Written instruction => Quote exactly, and only, the lines from the one with "scene.frame_set(frame(t))" down to the one with "return (m.translation, way, ob.name, place, normal)", both included.

Collection entries:
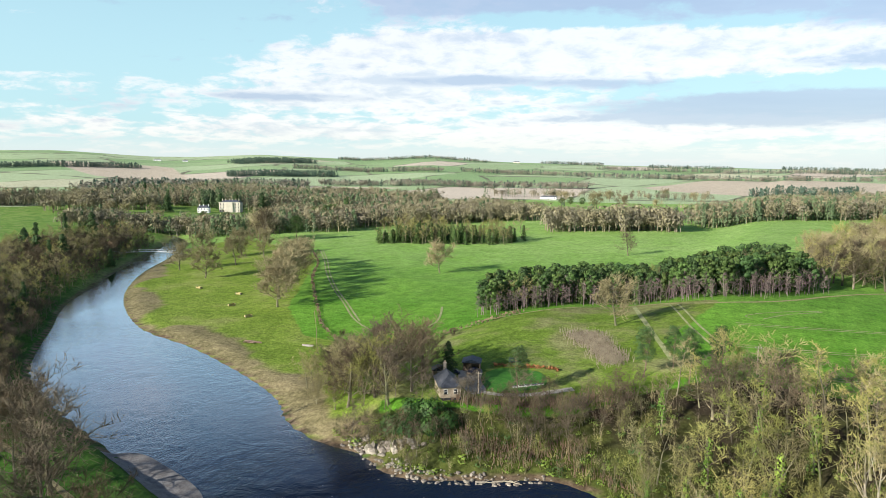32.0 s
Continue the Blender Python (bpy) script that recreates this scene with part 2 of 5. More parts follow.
M = dict(
    bark=surface("bark", (0.095, 0.08, 0.056), (0.215, 0.185, 0.13), 0.6, 0.9, 0.4, 0.42, tint=(0.165, 0.165, 0.085)),
    pale_bark=surface("pale_bark", (0.25, 0.22, 0.165), (0.41, 0.365, 0.28), 0.7, 0.85, 0.3, 0.15),
    pine_bark=surface("pine_bark", (0.12, 0.085, 0.06), (0.22, 0.155, 0.11), 0.5, 0.9, 0.4, 0.2),
    twig=surface("twig", (0.15, 0.122, 0.066), (0.31, 0.262, 0.148), 0.25, 0.9, 0, 0.42, tint=(0.25, 0.25, 0.062)),
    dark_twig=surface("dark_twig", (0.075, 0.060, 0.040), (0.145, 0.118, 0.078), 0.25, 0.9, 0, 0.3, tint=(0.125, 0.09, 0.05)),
    rust_twig=surface("rust_twig", (0.20, 0.10, 0.05), (0.33, 0.19, 0.10), 0.3, 0.9, 0, 0.2),
    needles=surface("needles", (0.030, 0.060, 0.018), (0.068, 0.118, 0.034), 0.5, 0.7, 0, 0.3, tint=(0.055, 0.10, 0.03)),
    pine_needles=surface("pine_needles", (0.038, 0.075, 0.017), (0.092, 0.145, 0.036), 0.4, 0.7, 0, 0.25),
    ivy=surface("ivy", (0.06, 0.13, 0.014), (0.155, 0.25, 0.033), 0.8, 0.6, 0, 0.3, tint=(0.20, 0.29, 0.045)),
    shrub=surface("shrub", (0.02, 0.062, 0.012), (0.055, 0.125, 0.024), 0.8, 0.6, 0, 0.25),
    stone=surface("stone", (0.17, 0.145, 0.115), (0.36, 0.32, 0.265), 0.7, 0.9, 0.6, 0.2),
    slate=surface("slate", (0.055, 0.06, 0.075), (0.10, 0.105, 0.125), 1.5, 0.6, 0.2, 0.15),
    harl=surface("harl", (0.30, 0.24, 0.17), (0.42, 0.35, 0.26), 0.8, 0.9, 0.3),
    cream_stone=surface("cream_stone", (0.50, 0.45, 0.37), (0.62, 0.57, 0.48), 0.3, 0.85, 0.2),
    white_paint=surface("white_paint", (0.66, 0.66, 0.64), (0.80, 0.80, 0.78), 0.5, 0.6),
    timber=surface("timber", (0.12, 0.085, 0.055), (0.24, 0.18, 0.12), 0.8, 0.85, 0.3, 0.15),
    grey_timber=surface("grey_timber", (0.22, 0.20, 0.17), (0.36, 0.33, 0.29), 0.8, 0.85, 0.3, 0.15),
    gravel=surface("gravel", (0.26, 0.235, 0.20), (0.42, 0.39, 0.33), 0.6, 0.95, 0.4, fine=3),
    dirt_track=surface("dirt_track", (0.13, 0.125, 0.055), (0.25, 0.215, 0.125), 0.35, 0.95, 0.4, fine=3),
    pale_track=surface("pale_track", (0.30, 0.26, 0.20), (0.50, 0.46, 0.38), 0.35, 0.95, 0.3, fine=3),
    crop_line=surface("crop_line", (0.19, 0.225, 0.08), (0.34, 0.34, 0.17), 0.3, 0.9),
    asphalt=surface("asphalt", (0.10, 0.10, 0.105), (0.17, 0.17, 0.175), 0.5, 0.8, 0.1),
    metal_roof=surface("metal_roof", (0.085, 0.115, 0.135), (0.13, 0.165, 0.19), 0.1, 0.8, 0),
    dark=surface("dark", (0.015, 0.016, 0.018), (0.035, 0.035, 0.04), 0.6, 0.5),
    car_paint=surface("car_paint", (0.02, 0.03, 0.07), (0.04, 0.05, 0.10), 0.3, 0.25),
    rubber=surface("rubber", (0.015, 0.015, 0.015), (0.03, 0.03, 0.03), 3, 0.9),
    rust_hedge=surface("rust_hedge", (0.20, 0.085, 0.035), (0.34, 0.16, 0.065), 0.6, 0.85),
    bramble=surface("bramble", (0.16, 0.10, 0.07), (0.27, 0.19, 0.13), 0.4, 0.9, 0.4),
    dry_grass=surface("dry_grass", (0.22, 0.20, 0.09), (0.36, 0.32, 0.16), 0.7, 0.9),
    sheep=surface("hay", (0.30, 0.25, 0.10), (0.42, 0.35, 0.16), 0.9, 0.9, 0.3),
    # distant trees, lightened or greyed to put distance haze into the colour
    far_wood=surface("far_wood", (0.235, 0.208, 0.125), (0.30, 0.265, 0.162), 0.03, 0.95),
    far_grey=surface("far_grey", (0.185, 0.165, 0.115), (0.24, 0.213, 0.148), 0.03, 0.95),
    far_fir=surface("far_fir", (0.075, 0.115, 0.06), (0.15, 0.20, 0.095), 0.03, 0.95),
    hazy_wood=surface("hazy_wood", (0.21, 0.195, 0.15), (0.31, 0.285, 0.22), 0.02, 0.95),
    hazy_fir=surface("hazy_fir", (0.06, 0.10, 0.075), (0.11, 0.155, 0.11), 0.02, 0.95),
)
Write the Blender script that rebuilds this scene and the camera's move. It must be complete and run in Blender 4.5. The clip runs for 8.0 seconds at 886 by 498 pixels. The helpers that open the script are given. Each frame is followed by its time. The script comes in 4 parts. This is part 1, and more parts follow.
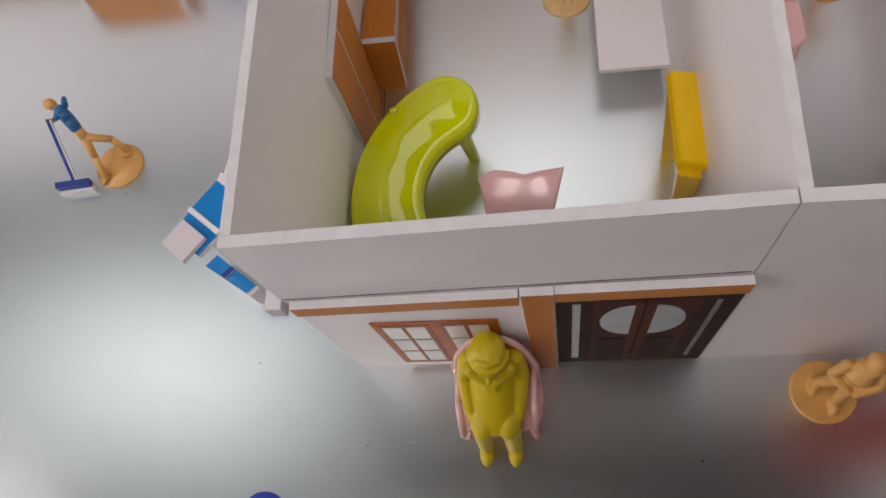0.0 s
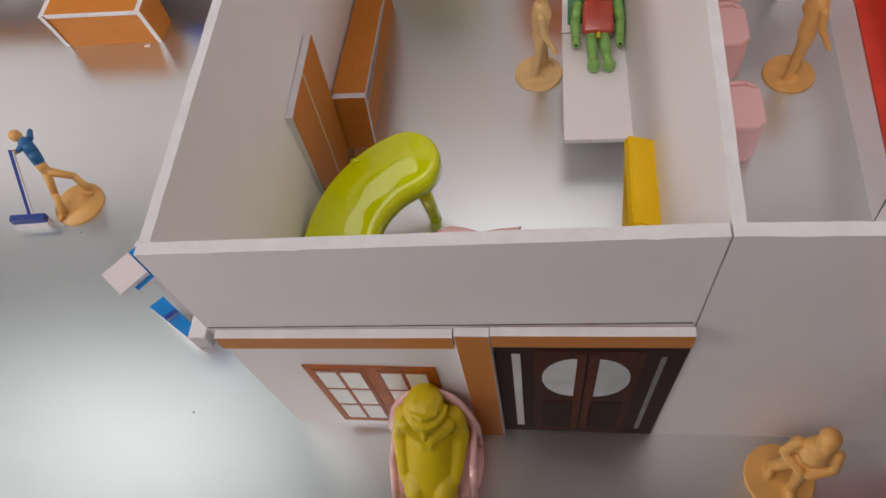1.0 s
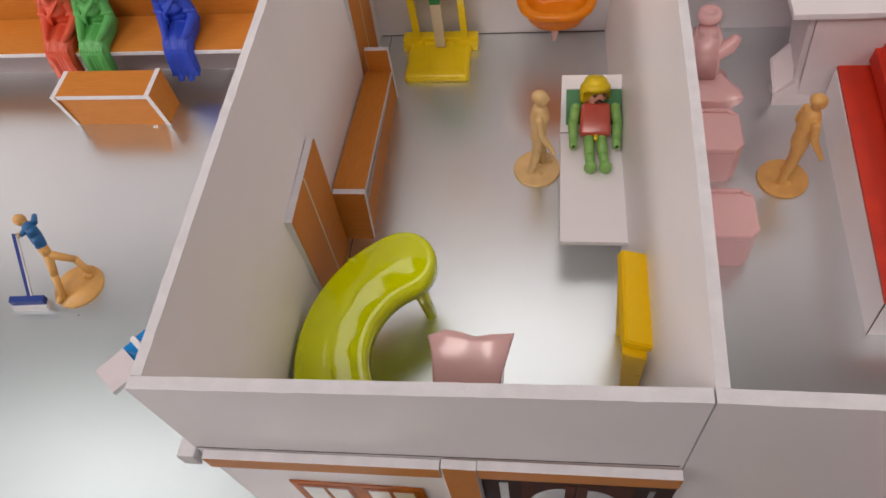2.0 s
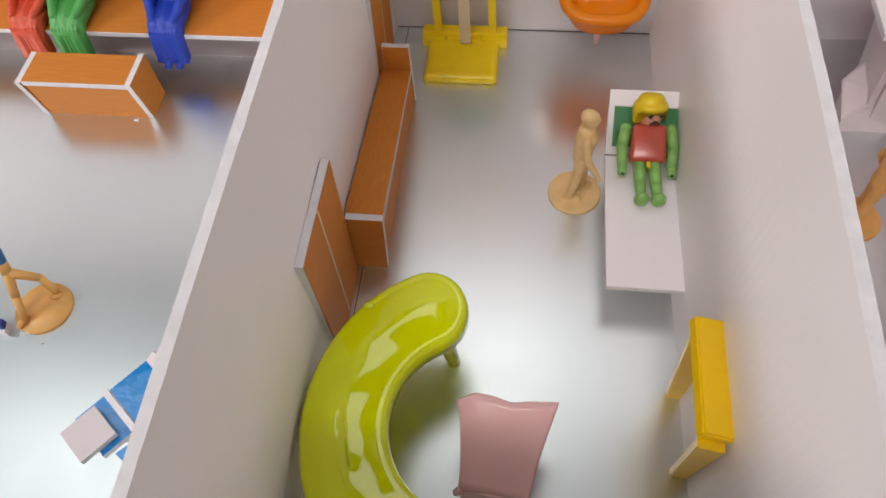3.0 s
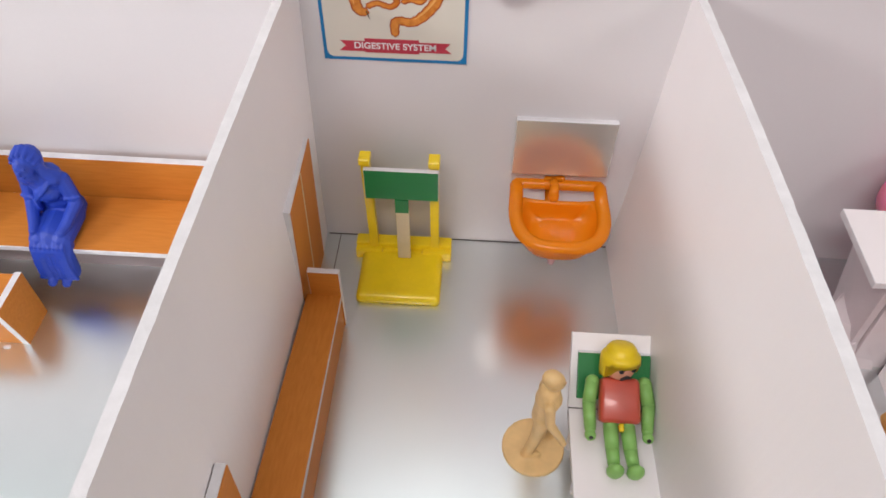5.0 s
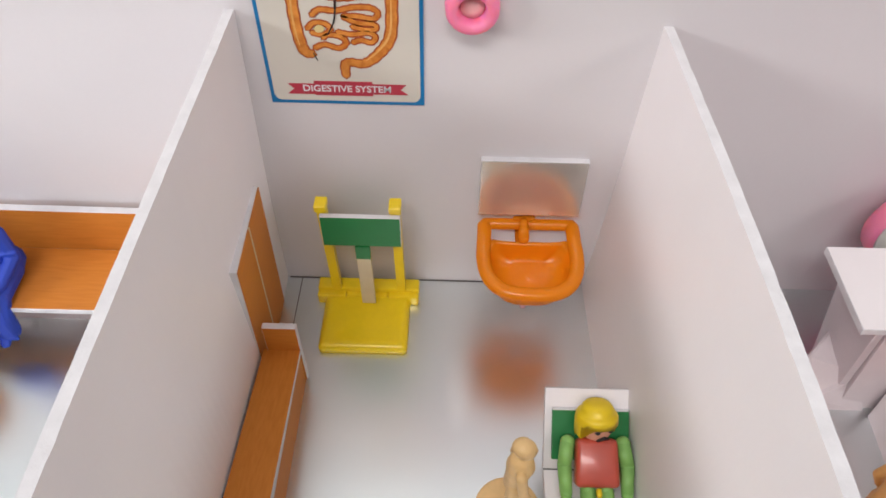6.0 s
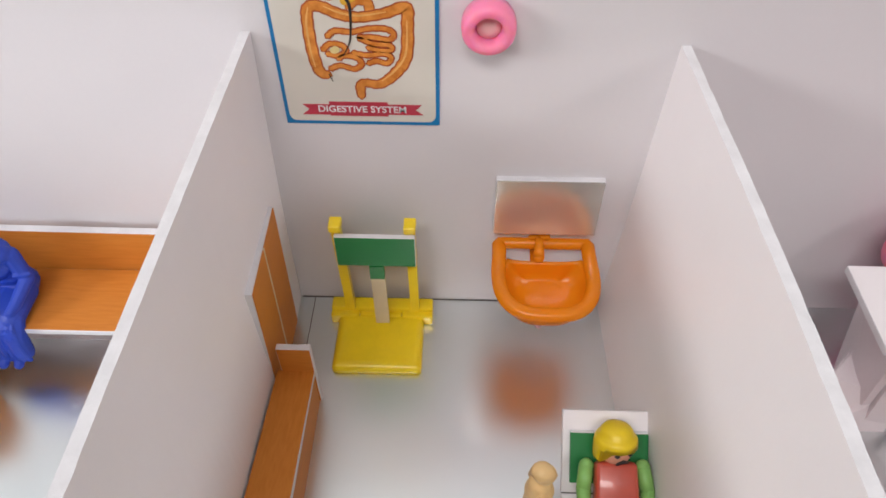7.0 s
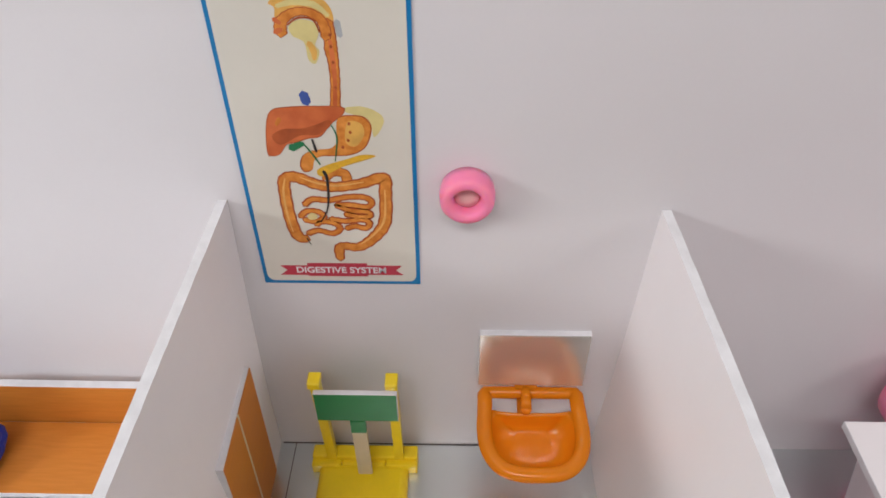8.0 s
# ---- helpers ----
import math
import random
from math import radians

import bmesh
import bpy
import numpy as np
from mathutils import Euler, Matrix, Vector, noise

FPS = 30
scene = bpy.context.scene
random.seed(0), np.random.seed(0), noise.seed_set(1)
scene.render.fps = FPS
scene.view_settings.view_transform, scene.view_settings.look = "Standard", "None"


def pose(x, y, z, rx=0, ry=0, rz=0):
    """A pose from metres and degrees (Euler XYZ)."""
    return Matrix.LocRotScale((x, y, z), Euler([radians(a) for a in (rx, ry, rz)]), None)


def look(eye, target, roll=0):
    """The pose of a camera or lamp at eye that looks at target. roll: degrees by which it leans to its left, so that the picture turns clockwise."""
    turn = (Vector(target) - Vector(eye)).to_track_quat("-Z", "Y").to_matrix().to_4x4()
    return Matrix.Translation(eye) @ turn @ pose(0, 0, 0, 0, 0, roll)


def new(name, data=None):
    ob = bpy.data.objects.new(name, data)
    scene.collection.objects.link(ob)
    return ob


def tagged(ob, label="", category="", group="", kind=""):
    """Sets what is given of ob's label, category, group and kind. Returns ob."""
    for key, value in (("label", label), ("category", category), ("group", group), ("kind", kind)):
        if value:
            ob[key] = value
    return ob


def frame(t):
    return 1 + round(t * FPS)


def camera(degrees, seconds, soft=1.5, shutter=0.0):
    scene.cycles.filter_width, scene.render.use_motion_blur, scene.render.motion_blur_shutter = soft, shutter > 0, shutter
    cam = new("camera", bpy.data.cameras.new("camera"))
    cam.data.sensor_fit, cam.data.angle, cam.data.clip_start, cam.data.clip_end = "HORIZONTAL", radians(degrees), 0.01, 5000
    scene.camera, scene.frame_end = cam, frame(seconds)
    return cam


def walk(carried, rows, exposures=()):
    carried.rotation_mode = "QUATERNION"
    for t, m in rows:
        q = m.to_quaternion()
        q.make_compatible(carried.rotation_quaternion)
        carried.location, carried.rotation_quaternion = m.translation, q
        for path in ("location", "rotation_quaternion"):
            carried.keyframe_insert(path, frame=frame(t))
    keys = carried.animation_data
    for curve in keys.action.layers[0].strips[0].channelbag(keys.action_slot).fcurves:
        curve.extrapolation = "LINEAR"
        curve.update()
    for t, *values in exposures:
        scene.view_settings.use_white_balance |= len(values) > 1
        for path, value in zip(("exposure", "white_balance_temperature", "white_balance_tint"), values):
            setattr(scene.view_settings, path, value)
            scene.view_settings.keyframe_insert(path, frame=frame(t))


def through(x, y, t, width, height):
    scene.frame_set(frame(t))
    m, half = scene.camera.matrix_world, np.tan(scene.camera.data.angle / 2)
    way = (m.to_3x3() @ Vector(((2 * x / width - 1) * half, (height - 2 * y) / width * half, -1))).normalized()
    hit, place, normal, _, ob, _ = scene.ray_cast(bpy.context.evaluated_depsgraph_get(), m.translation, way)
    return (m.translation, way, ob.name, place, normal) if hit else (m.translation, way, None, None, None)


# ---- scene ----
cam = camera(63.56, 8.0, 1.65)
PATH = [
    (0, (0.1233, -0.0955, 0.4327), (-0.0306, 0.2687, -0.4858), -24.08),
    (0.5, (0.1348, -0.0974, 0.4253), (0.0008, 0.3561, -0.4558), -17.18),
    (1, (0.1423, -0.1144, 0.4092), (0.0077, 0.3752, -0.4523), -13.31),
    (1.5, (0.1605, -0.1141, 0.4235), (0.0322, 0.4371, -0.4010), -10.30),
    (1.7, (0.1583, -0.1066, 0.4369), (0.0223, 0.4477, -0.3842), -10.92),
    (2.8, (0.1091, -0.0306, 0.3981), (-0.0114, 0.4665, -0.4612), -8.35),
    (3, (0.1065, -0.0205, 0.3996), (0.0009, 0.4921, -0.4526), -6.35),
    (3.5, (0.0959, 0.0158, 0.3926), (0.0266, 0.5992, -0.4167), -2.03),
    (4, (0.0965, 0.0480, 0.3838), (0.0609, 0.6607, -0.4056), 0.04),
    (4.5, (0.0971, 0.0645, 0.3875), (0.0611, 0.7097, -0.3757), 0.49),
    (4.7, (0.0938, 0.0696, 0.3833), (0.0583, 0.7251, -0.3711), 0.99),
    (5.8, (0.1082, 0.1175, 0.3828), (0.0941, 0.7797, -0.3663), 0.38),
    (6, (0.1074, 0.1197, 0.3814), (0.0966, 0.7821, -0.3676), 0.73),
    (6.5, (0.1064, 0.1217, 0.3819), (0.0884, 0.7932, -0.3589), 0.41),
    (7, (0.1030, 0.1238, 0.3814), (0.0814, 0.8008, -0.3543), -0.11),
    (7.5, (0.1129, 0.1378, 0.3968), (0.0874, 0.8302, -0.3243), -1.39),
    (8, (0.1093, 0.1589, 0.4044), (0.0924, 0.9130, -0.2522), -0.30),
]
walk(cam, [(t, look(eye, target, roll)) for t, eye, target, roll in PATH],
     [(0.0, -0.37, 6800, 16), (1.0, -0.30, 6900, 16), (1.7, -0.26, 7000, 17), (2.8, -0.06, 6750, 13), (3.5, 0.11, 6650, 12), (4.0, 0.23, 6550, 11), (4.7, 0.25, 6550, 11),
      (6.0, 0.25, 6500, 10), (7.0, 0.20, 6450, 10), (8.0, 0.06, 6400, 9)])

# ---- world and lamps ----
world = bpy.data.worlds.new("room_air")
scene.world = world
world.use_nodes = True
world.node_tree.nodes["Background"].inputs[0].default_value = (0.9, 0.92, 1.0, 1)
world.node_tree.nodes["Background"].inputs[1].default_value = 0.05


def area_lamp(name, eye, target, sx, sy, watts, colour):
    data = bpy.data.lights.new(name, "AREA")
    data.shape, data.size, data.size_y = "RECTANGLE", sx, sy
    data.energy, data.color = watts, colour
    ob = new(name, data)
    ob.matrix_world = look(eye, target)
    return ob


# Unseen key lamp, added high in the south to light interior and front.
area_lamp("south_key_light", (-0.16, -0.93, 1.92), (0.06, 0.20, 0.10), 1.40, 0.36, 27.5, (1.0, 0.935, 0.92))
# Side lamps added out of view to brighten the partitions' inner faces.
area_lamp("west_fill_light", (-1.36, -0.36, 0.82), (0.05, 0.20, 0.05), 0.60, 0.32, 11.2, (1.0, 0.965, 0.96))
area_lamp("east_fill_light", (0.82, 0.06, 0.56), (0.05, 0.20, 0.10), 0.36, 0.24, 2.0, (1.0, 0.94, 0.92))
# Unseen overhead lamps, spread to give the floor sheet its bright sheen.
area_lamp("west_sheen_light", (-1.38, 0.46, 2.06), (-1.38, 0.46, 0.0), 1.30, 0.56, 5.0, (0.92, 0.99, 1.0))
area_lamp("north_sheen_light", (0.05, 1.04, 2.06), (0.05, 1.04, 0.0), 0.70, 0.88, 3.9, (0.97, 0.99, 1.0))

# ---- materials ----


def material(name, colour, rough=0.5, metal=0.0, vary=0.06, scale=60.0, bump=0.0, bump_scale=400.0,
             coat=0.0, stretch=(1, 1, 1), second=None, translucent=0.0, spec=0.5, glow=0.0, through=None):
    """A plastic, paper or board surface: two scales of tone, fine relief, uneven gloss."""
    m = bpy.data.materials.new(name)
    m.use_nodes = True
    nt = m.node_tree
    b = nt.nodes["Principled BSDF"]
    geo = nt.nodes.new("ShaderNodeTexCoord")
    mp = nt.nodes.new("ShaderNodeMapping")
    mp.inputs["Scale"].default_value = stretch
    nt.links.new(geo.outputs["Object"], mp.inputs[0])
    big = nt.nodes.new("ShaderNodeTexNoise")
    big.inputs["Scale"].default_value, big.inputs["Detail"].default_value = scale, 5.0
    fine = nt.nodes.new("ShaderNodeTexNoise")
    fine.inputs["Scale"].default_value, fine.inputs["Detail"].default_value = bump_scale, 3.0
    nt.links.new(mp.outputs[0], big.inputs["Vector"])
    nt.links.new(mp.outputs[0], fine.inputs["Vector"])
    ramp = nt.nodes.new("ShaderNodeMix")
    ramp.data_type = "RGBA"
    dark = tuple(max(0.0, c * (1 - 2 * vary)) for c in colour)
    other = second or tuple(min(1.0, c * (1 + vary)) for c in colour)
    ramp.inputs["A"].default_value = (*dark, 1)
    ramp.inputs["B"].default_value = (*other, 1)
    addn = nt.nodes.new("ShaderNodeMath")
    addn.operation = "MULTIPLY_ADD"
    addn.inputs[1].default_value, addn.inputs[2].default_value = 0.35, -0.175
    nt.links.new(fine.outputs[0], addn.inputs[0])
    tot = nt.nodes.new("ShaderNodeMath")
    tot.operation, tot.use_clamp = "ADD", True
    con = nt.nodes.new("ShaderNodeMapRange")
    con.inputs[1].default_value, con.inputs[2].default_value = 0.3, 0.7
    nt.links.new(big.outputs[0], con.inputs[0])
    nt.links.new(con.outputs[0], tot.inputs[0])
    nt.links.new(addn.outputs[0], tot.inputs[1])
    nt.links.new(tot.outputs[0], ramp.inputs["Factor"])
    nt.links.new(ramp.outputs["Result"], b.inputs["Base Color"])
    rr = nt.nodes.new("ShaderNodeMapRange")
    rr.inputs[3].default_value, rr.inputs[4].default_value = rough * 0.85, min(1.0, rough * 1.2)
    nt.links.new(big.outputs[0], rr.inputs[0])
    nt.links.new(rr.outputs[0], b.inputs["Roughness"])
    b.inputs["Metallic"].default_value = metal
    b.inputs["Coat Weight"].default_value = coat
    b.inputs["Coat Roughness"].default_value = 0.06
    b.inputs["Specular IOR Level"].default_value = spec
    if bump:
        bp = nt.nodes.new("ShaderNodeBump")
        bp.inputs["Strength"].default_value, bp.inputs["Distance"].default_value = bump, 0.0006
        nt.links.new(fine.outputs[0], bp.inputs["Height"])
        nt.links.new(bp.outputs[0], b.inputs["Normal"])
    if glow:
        b.subsurface_method = "RANDOM_WALK"
        b.inputs["Subsurface Weight"].default_value = glow
        b.inputs["Subsurface Radius"].default_value = (1.0, 0.4, 0.1)
        b.inputs["Subsurface Scale"].default_value = 0.02
    if translucent:
        tr = nt.nodes.new("ShaderNodeBsdfTranslucent")
        if through:
            tr.inputs[0].default_value = (*through, 1)
        else:
            nt.links.new(ramp.outputs["Result"], tr.inputs[0])
        mix = nt.nodes.new("ShaderNodeMixShader")
        mix.inputs[0].default_value = translucent
        nt.links.new(b.outputs[0], mix.inputs[1])
        nt.links.new(tr.outputs[0], mix.inputs[2])
        nt.links.new(mix.outputs[0], nt.nodes["Material Output"].inputs[0])
    return m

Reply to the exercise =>
    scene.frame_set(frame(t))
    m, half = scene.camera.matrix_world, np.tan(scene.camera.data.angle / 2)
    way = (m.to_3x3() @ Vector(((2 * x / width - 1) * half, (height - 2 * y) / width * half, -1))).normalized()
    hit, place, normal, _, ob, _ = scene.ray_cast(bpy.context.evaluated_depsgraph_get(), m.translation, way)
    return (m.translation, way, ob.name, place, normal) if hit else (m.translation, way, None, None, None)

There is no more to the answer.